La dissolution qui se fait dans nos foyers d'une manière violente, avec production d'une forte chaleur, n'est pas la seule manière dont le charbon se consume. Un morceau de bois abandonné aux intempéries brunit à la longue, perd peu à peu sa consistance et tombe enfin en poudre. Or, cette destruction du bois est de tous points comparable à ce qui se passe dans un fourneau. C'est encore une combustion, mais si lente, que la chaleur dégagée n'est pas sensible ou l'est à peine. Le bois qui pourrit dissout peu à peu son charbon dans l'air, qui l'entraîne à l'état invisible ; et à la suite de ces pertes incessantes, un tronc d'arbre finit par se réduire à quelques poignées de terre, comme le charbon du fourneau se réduit à un peu de cendre.
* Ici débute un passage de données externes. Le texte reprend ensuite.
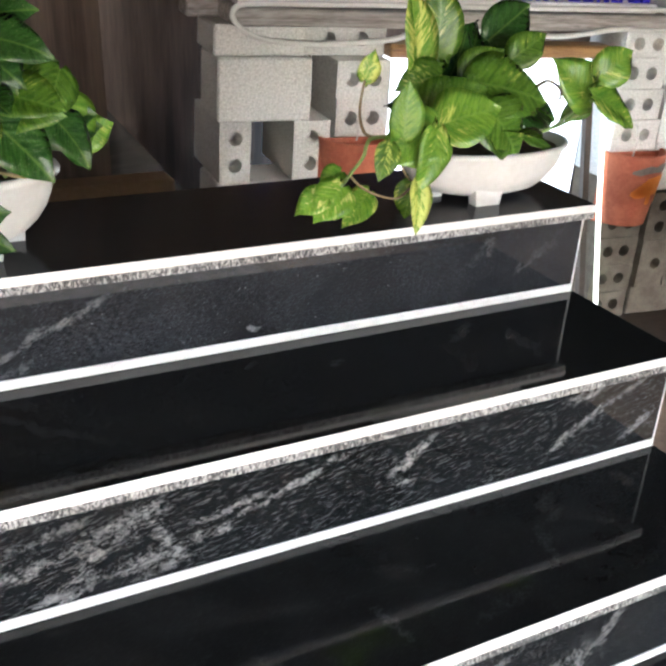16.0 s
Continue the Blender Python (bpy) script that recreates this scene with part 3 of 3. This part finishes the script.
slab((-0.42, 2.25, FLOOR), (1.1, 0.02, 2.3), 4, -4, brown_slab, "tall brown veined stone slab leaning at the back")
slab((-1.75, 2.55, FLOOR), (1.5, 0.02, 2.3), 2, -5, brown_slab, "tall dark brown stone slab leaning at the back")
slab((0.8, 2.6, FLOOR), (1.5, 0.02, 2.2), 0, -5, brown_slab, "tall brown veined stone slab leaning at the back")
slab((2.05, 2.45, FLOOR), (2.4, 0.02, 1.9), -14, -7, dark_slab, "dark grey veined stone slab leaning at the back")
slab((3.3, 1.3, FLOOR), (2.4, 0.02, 1.9), -35, -7, dark_slab, "dark grey veined stone slab leaning at the back")
slab((-1.0, 1.42, FLOOR), (0.85, 0.02, 2.1), 38, -3, brown_slab, "tall brown veined stone slab standing beside the block pillar")
offcut = thing("slab_offcut", (-0.80, 2.02, FLOOR), "dark brown stone offcut with a slanting edge, leaning at the back", "stone slab")
part("sheet", prism([(0, 0), (0.78, 0), (0.76, 0.42), (0.36, 0.86), (0.0, 0.98)], "y", 0.0, 0.02), dark_slab, offcut)
board = thing("board_offcut", (-0.75, 1.02, FLOOR), "pale brown board standing behind the stairs", "board")
part("sheet", box((0, 0, 0), (0.24, 0.06, 0.857), 0.004), cardboard, board)
carton = thing("board_offcut", (2.22, 2.0, FLOOR), "brown board offcut with a slanting corner against the slabs", "board")
part("sheet", prism([(0, 0), (0.70, 0), (0.70, 0.5), (0.26, 0.765), (0, 0.765)], "y", 0.0, 0.03), dark_carton, carton)

# table on the right
table = thing("work_table", (0.755, 0.82, FLOOR), "pale wooden work table with thin steel legs", "table", turn=-4)
part("tabletop", box((0, -0.62, 0.682), (1.1, 0, 0.71), 0.004), pale_wood, table)
for lx, ly in ((0.27, -0.05), (1.04, -0.05), (0.27, -0.56), (1.04, -0.56)):
    part("leg", tube([(lx + 0.02, ly, 0), (lx, ly, 0.681)], 0.011, 8), steel, table)
side_board = thing("board_offcut", (-1.275, -0.32, FLOOR), "dark stone board standing beside the stairs", "board")
part("sheet", box((0, 0, 0), (0.03, 1.17, 0.37), 0.003), black_board, side_board)

# ---- potted plants on the top slab ----
def leaf_mesh(name, curl, fold, mat, wavy=0.0):
    """A heart-shaped leaf 1 long and about 0.72 wide, tip along +y, upper side +z."""
    bm = bmesh.new()
    grid = []
    rows = [(0.0, 0.12), (0.02, 0.25), (0.07, 0.345), (0.15, 0.405), (0.26, 0.435), (0.39, 0.430), (0.52, 0.395), (0.64, 0.335), (0.75, 0.250), (0.84, 0.160), (0.91, 0.080), (0.96, 0.030), (1.0, 0.002)]
    for v, half in rows:
        line = []
        for u in (-1, -0.62, -0.28, 0, 0.28, 0.62, 1):
            back = 0.13 * (1 - abs(abs(u) - 0.6) / 0.6) * max(0, 1 - v / 0.18) if u else 0
            x = u * half
            y = v - back
            z = fold * abs(x) * (1 - 0.5 * abs(u)) - curl * (v - 0.15) ** 2 + wavy * (math.sin(v * 11 + 2 * u) * abs(u) + 0.5 * u * math.sin(v * 5)) * 0.06
            line.append(bm.verts.new((x, y, z)))
        grid.append(line)
    for a, b in zip(grid, grid[1:]):
        for i in range(6):
            bm.faces.new((a[i], a[i + 1], b[i + 1], b[i]))
    bmesh.ops.recalc_face_normals(bm, faces=bm.faces)
    if sum(f.normal.z for f in bm.faces) < 0:
        bmesh.ops.reverse_faces(bm, faces=bm.faces)
    bmesh.ops.solidify(bm, geom=bm.faces[:], thickness=0.006)
    me = bpy.data.meshes.new(name)
    bm.to_mesh(me)
    bm.free()
    me.materials.append(mat)
    for p in me.polygons:
        p.use_smooth = True
    return me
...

Même résultat pour toute matière végétale et toute matière animale en décomposition. Toute chose qui pourrit se consume, c'est-à-dire dissout lentement son charbon dans l'air.
Il est facile de s'expliquer pourquoi la chaleur résultant de la combustion par pourriture, en général, n'est pas sensible. Supposons qu'une bûche mette un an pour se consumer par l'effet de la pourriture, et qu'une bûche pareille mette une heure pour brûler dans un foyer.Dans les deux cas, il y aura de la chaleur produite. Seulement, pour te bois qui pourrit, cette chaleur se dégagera très lentement et très-peu à la fois, puisqu'elle doit mettre un an à se produire en entier ; elle sera donc insensible. Pour le bois qui brûle dans un foyer, le dégagement de chaleur sera vif, rapide, puisqu'il ne doit durer qu'une heure ; par conséquent, cette chaleur sera très-sensible. Néanmoins, si l'amas en pourriture est considérable, la chaleur dégagée peut être reconnue. Dans un tas de fumier, la température s'élève beaucoup ; dans une meule de foin humide, elle peut aller jusqu'à l'incendie.
Il convient donc, bien qu'au fond le fait soit le même, de distinguer la combustion rapide et la combustion lente, enfin d'admettre divers degrés dans la manière de brûler. Un vieux tronc d'arbre qui pourrit, une meule de foin humide qui s'échauffe, un fagot qui flambe dans l'âtre, offrent autant de degrés divers dans la rapidité de la combustion.